I have been always interested in relationships with industrial, and I am working with a lot of industrial designers, but in some way away from what is known. In 2006 I did a house in Cologne and started investigating craft and then mixing craft and industrial design together because I thought it was something good to do, to understand more. Now I think it is quite natural, but not eight years ago. Sometimes when there is something that is important to you, you begin to do it anyway and then, as time goes by, you start to understand well why you were so interested. I think the new generations, especially the one of makers, they will be so easily connected with new technologies that will simplify the way of doing things that they have to have an artisan attitude to understand what they want to do.

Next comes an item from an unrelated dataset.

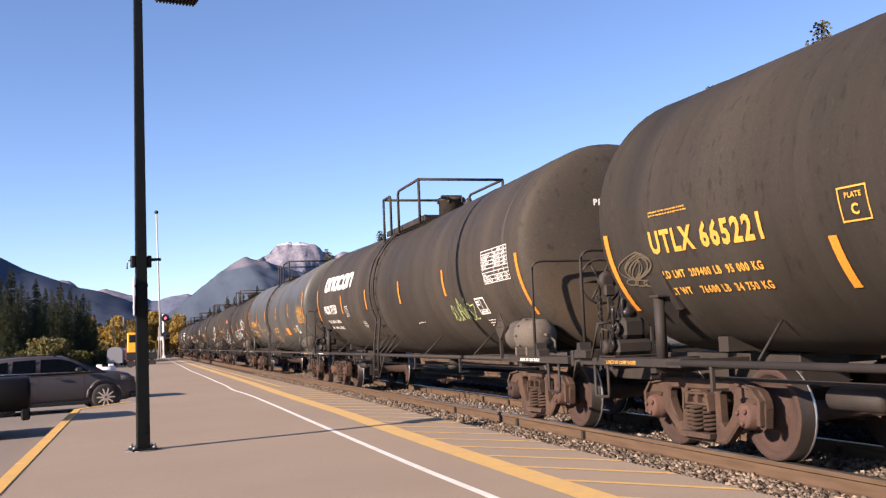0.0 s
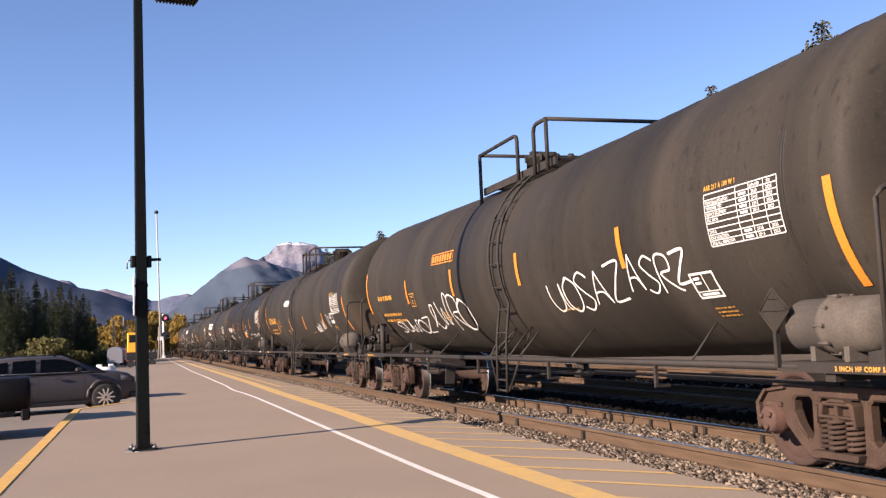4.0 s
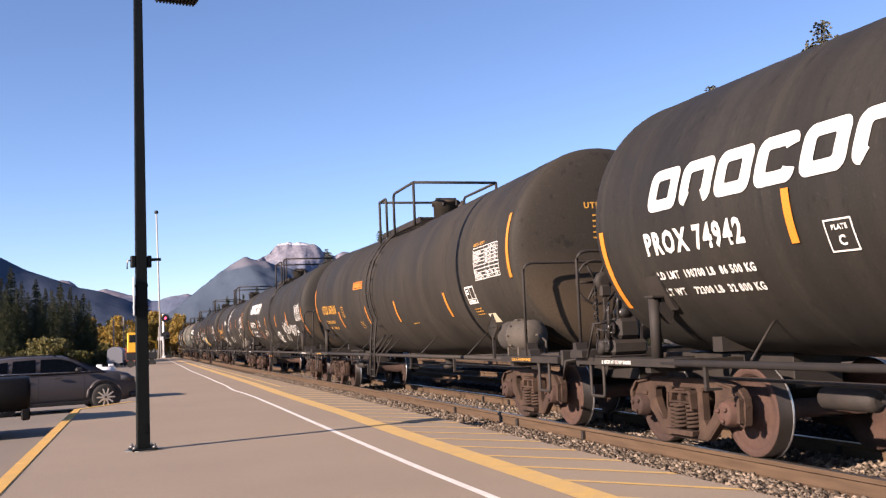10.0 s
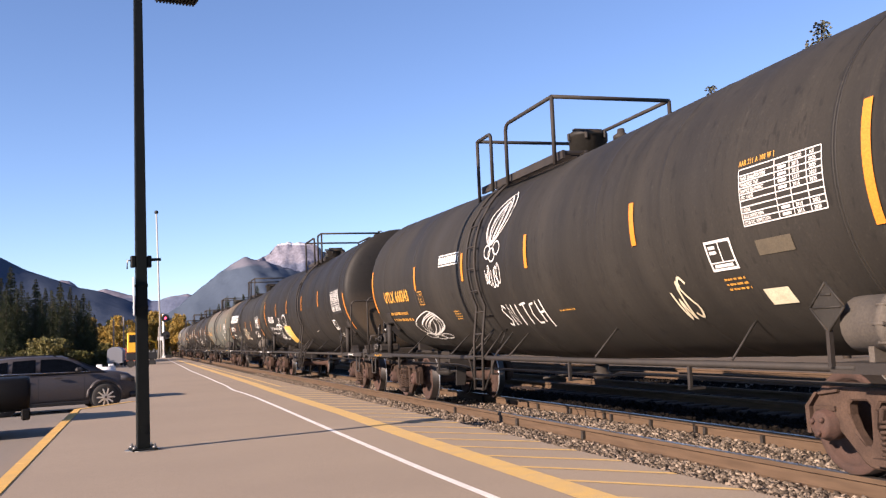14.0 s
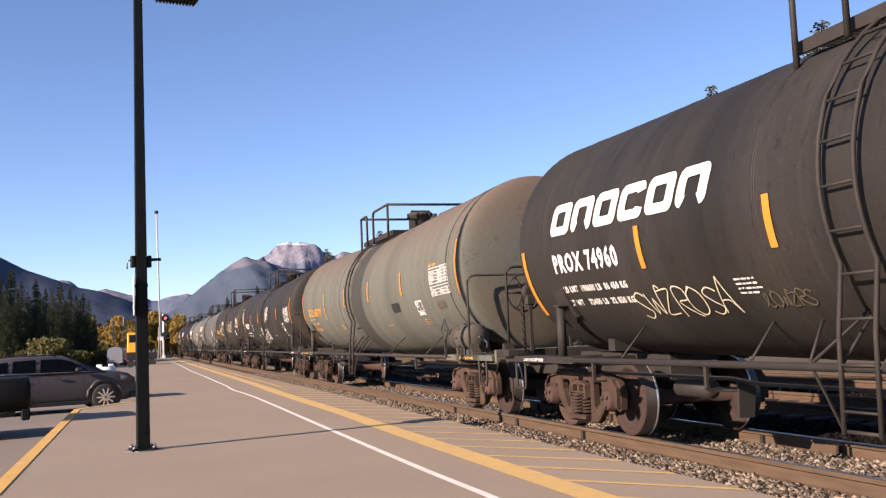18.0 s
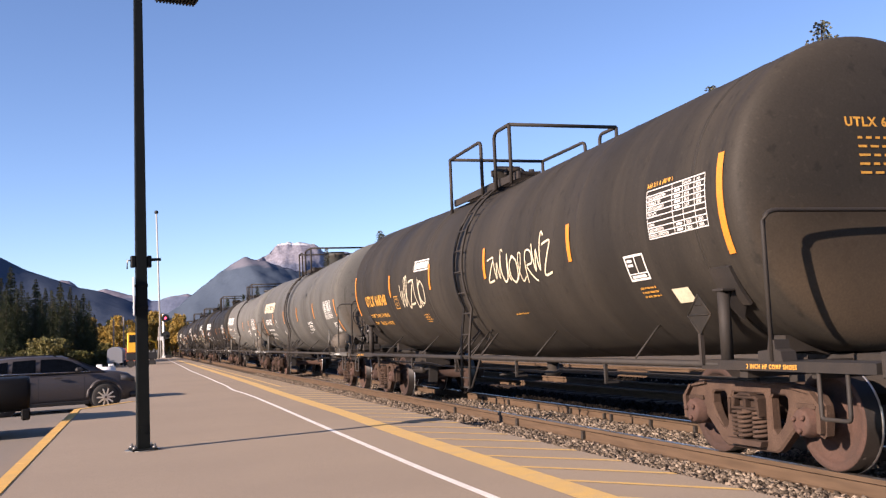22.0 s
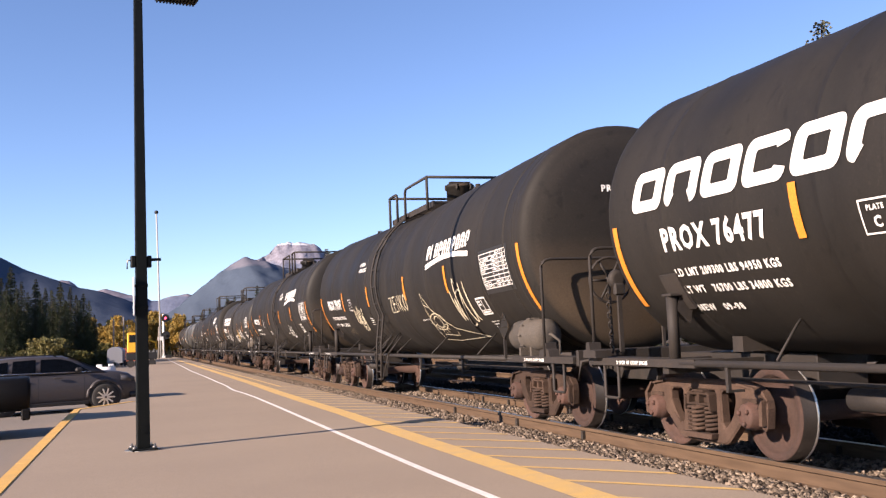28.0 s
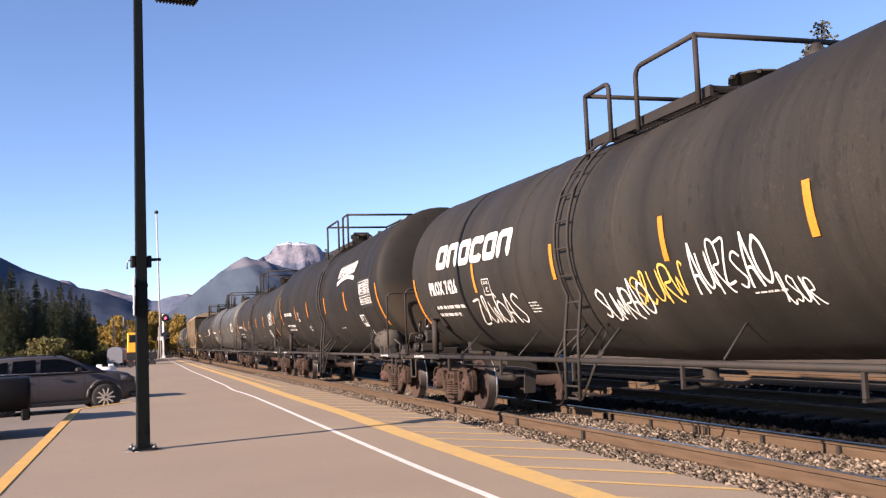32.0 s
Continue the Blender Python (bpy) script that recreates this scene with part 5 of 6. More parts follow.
def motions():
    """The train rolls towards the camera and past it; its wheels turn while they are close."""
    for mid, car, wheels, near in TRAIN:
        rows = []
        for i in range(33):
            px, py, h = along(mid - travelled(i))
            rows.append((float(i), pose(px, py, RAIL_Z, 0, 0, h)))
        walk(car, rows)
        for off, pair in wheels if near else ():
            for d, wheel in zip((-AXLE, AXLE), pair):
                steps = [k / 30 for k in range(961) if 3.0 < mid + off - travelled(k / 30) < 32.0]
                if not steps:
                    continue
                times = sorted({0.0, *steps, 32.0})
                spin = [min(max(t, steps[0]), steps[-1]) for t in times]
                walk(wheel, [(t, pose(0, d, 0.457) @ Matrix.Rotation(travelled(u) / 0.457, 4, "X")) for t, u in zip(times, spin)])


# ---- the lamp post on the platform ----
M_SIGN_WHITE = material("white_sign", (0.75, 0.75, 0.73), 0.5, bump=0.02)
M_GALV = material("galvanised_steel", (0.2112, 0.2112, 0.2046), 0.5, 0.6, second=(0.132, 0.1254, 0.1188), bump=0.1)


def lamp_post():
    post = new("lamp_post")
    post.location, post.rotation_euler, post.scale = (0.036, 13.95, PLATFORM_Z), (0, radians(0.17), radians(9)), (0.896, 0.896, 0.896)
    bm = bmesh.new()
    box(bm, -0.088, 0.088, -0.088, 0.088, 0.03, 7.15)
    for v in bm.verts:
        k = 1.04 - 0.36 * v.co.z / 7.15
        v.co.x, v.co.y = v.co.x * k, v.co.y * k
    bmesh.ops.bevel(bm, geom=bm.edges[:], offset=0.012, segments=2, affect="EDGES")
    part("pole", bm, M_POLE, post)
    bm = bmesh.new()
    plate(bm, [(-0.19, -0.19), (0.19, -0.19), (0.19, 0.19), (-0.19, 0.19)], 0.001, 0.035, "z")
    bmesh.ops.bevel(bm, geom=bm.edges[:], offset=0.01, segments=1, affect="EDGES")
    part("base_plate", bm, M_POLE, post)
    bm = bmesh.new()
    plate(bm, [(0.25 * math.cos(a) * (1 + 0.12 * math.sin(3 * a)), 0.25 * math.sin(a)) for a in (2 * math.pi * i / 16 for i in range(16))], -0.02, 0.012, "z")
    part("mortar_pad", bm, M_GALV, post)
    for x in (-0.145, 0.145):
        for y in (-0.145, 0.145):
            bm = bmesh.new()
            lathe(bm, [(0.035, 0.035), (0.065, 0.035), (0.066, 0.016), (0.10, 0.014)], "z", 6, (x, y, 0))
            part("bolt", bm, M_GALV, post)
    bm = bmesh.new()
    plate(bm, [(0.05 * math.cos(a), 0.33 + 0.075 * math.sin(a)) for a in (2 * math.pi * i / 14 for i in range(14))], -0.100, -0.086, "y")
    part("hand_hole_cover", bm, M_POLE, post)
    for s in (-1, 1):
        bm = bmesh.new()
        box(bm, s * 0.118 - 0.033, s * 0.118 + 0.033, -0.06, 0.06, 2.76, 2.94, 0.01)
        part("terminal_box", bm, M_POLE, post)
    bm = bmesh.new()
    tube(bm, [(0.14, 0, 2.88), (0.30, 0, 2.885)], 0.024, 6)
    part("bracket_arm", bm, M_POLE, post)
    bm = bmesh.new()
    tube(bm, [(-0.14, 0, 2.87), (-0.20, 0, 2.87), (-0.205, 0, 2.74)], 0.012, 6)
    part("hook", bm, M_GALV, post)
    bm = bmesh.new()
    box(bm, -0.122, -0.098, -0.30, 0.30, 2.03, 2.60, 0.004)
    sign = part("sign_plate", bm, M_SIGN_WHITE, post, "white sign plate fixed on edge")
    sign.rotation_euler = (0, 0, radians(-9))
    for z in (2.15, 2.48):
        bm = bmesh.new()
        box(bm, -0.097, 0.1, -0.1, 0.1, z - 0.02, z + 0.02)
        part("strap", bm, M_POLE, sign)
    bm = bmesh.new()
    tube(bm, [(0, 0, 7.1), (0.1, 0, 7.2), (0.32, 0, 7.24)], 0.035, 8)
    part("lamp_arm", bm, M_POLE, post)
    bm = bmesh.new()
    box(bm, 0.27, 0.95, -0.2, 0.2, 7.055, 7.31, 0.03)
    head = part("lamp_head", bm, M_POLE, post)
    for i in range(12):
        bm = bmesh.new()
        box(bm, 0.31 + 0.052 * i, 0.335 + 0.052 * i, -0.17, 0.17, 7.03, 7.054)
        part("louvre", bm, M_POLE, head)
    return tagged(post, label="dark green steel lamp post bolted to the platform", category="lamp post")


lamp_post()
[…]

Not artisan to produce, but artisan to understand why things are done and what it is about the first approach to things. I hope I will keep the personal work in the studio between analogic and digital sides and putting them together. We continually do in the studio things by computer. We are doing research, for example, with new interfaces where we are working with new techniques and technologies to create handmade exhibitions. We are working in the realm of craft where we are making carpeting and things in Asia and other parts of the world – always making a direct relationship and getting involved with the human side of that creation.
Patricia’s latest body of work for Kartell, as well as the Caboche lights in collaboration with Eliana Gerotto for Foscarini and iconic pieces from her oeuvre are currently on view at Space.